#### WHAT IS BEING ASKED
Tally the lines that contain the string "with" and give the number by itself.

#### DATA SEGMENT
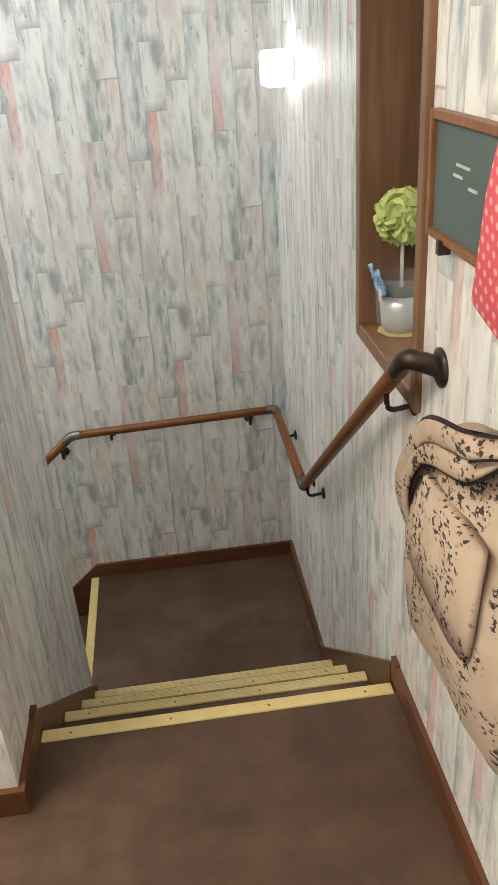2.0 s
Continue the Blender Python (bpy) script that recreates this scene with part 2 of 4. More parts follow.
def plain(name, colour, rough=0.6, metal=0.0, vary=0.25, scale=18.0, bump=0.1):
    """A paint, cloth or metal with slight variation at two scales."""
    m, t, b = material(name, rough, metal, colour)
    n = Nodes(t)
    p = n.coords("Object")
    a, f = n.noise(p, scale, 4), n.noise(p, scale * 9, 3)
    lo = tuple(v * (1 - vary) for v in colour)
    hi = tuple(min(1, v * (1 + vary)) for v in colour)
    c = n.mix(n.math("ADD", n.math("MULTIPLY", a, 0.7), n.math("MULTIPLY", f, 0.3)), lo, hi)
    n.link(c, b.inputs["Base Color"])
    if bump:
        n.bump(b, f, bump, 0.001)
    return m


def glowing(name, colour, strength):
    m, t, b = material(name, 0.4, 0, colour)
    b.inputs["Emission Color"].default_value = (*colour, 1)
    b.inputs["Emission Strength"].default_value = strength
    return m


def clear(name, colour=(1, 1, 1), rough=0.02, ior=1.45):
    m, t, b = material(name, rough, 0, colour)
    b.inputs["Transmission Weight"].default_value = 1.0
    b.inputs["IOR"].default_value = ior
    return m


def film(name, alpha):
    """Thin clear film or thin blown glass: mostly see-through, with gloss."""
    m, t, b = material(name, 0.06, 0, (0.9, 0.92, 0.92))
    b.inputs["Alpha"].default_value = alpha
    return m


def bands(name, axis, period, stops, rough=0.75):
    """Woven cloth with printed stripes along one axis of the thing."""
    m, t, b = material(name, rough)
    n = Nodes(t)
    p = n.coords("Object")
    q = n.split(p)
    v = n.math("FRACT", n.math("ADD", n.math("DIVIDE", n.math("ADD", q[axis], n.math("MULTIPLY", q[0], -0.9 if axis == 1 else 0.0)), period), 50.0))
    c = n.ramp(v, stops, True)
    weave = n.noise(p, 320.0, 2)
    soil = n.noise(p, 14.0, 3)
    c = n.mix(n.math("MULTIPLY", soil, 0.22), c, (0.25, 0.2, 0.18))
    n.link(c, b.inputs["Base Color"])
    n.bump(b, weave, 0.25, 0.001)
    return m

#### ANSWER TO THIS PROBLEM
4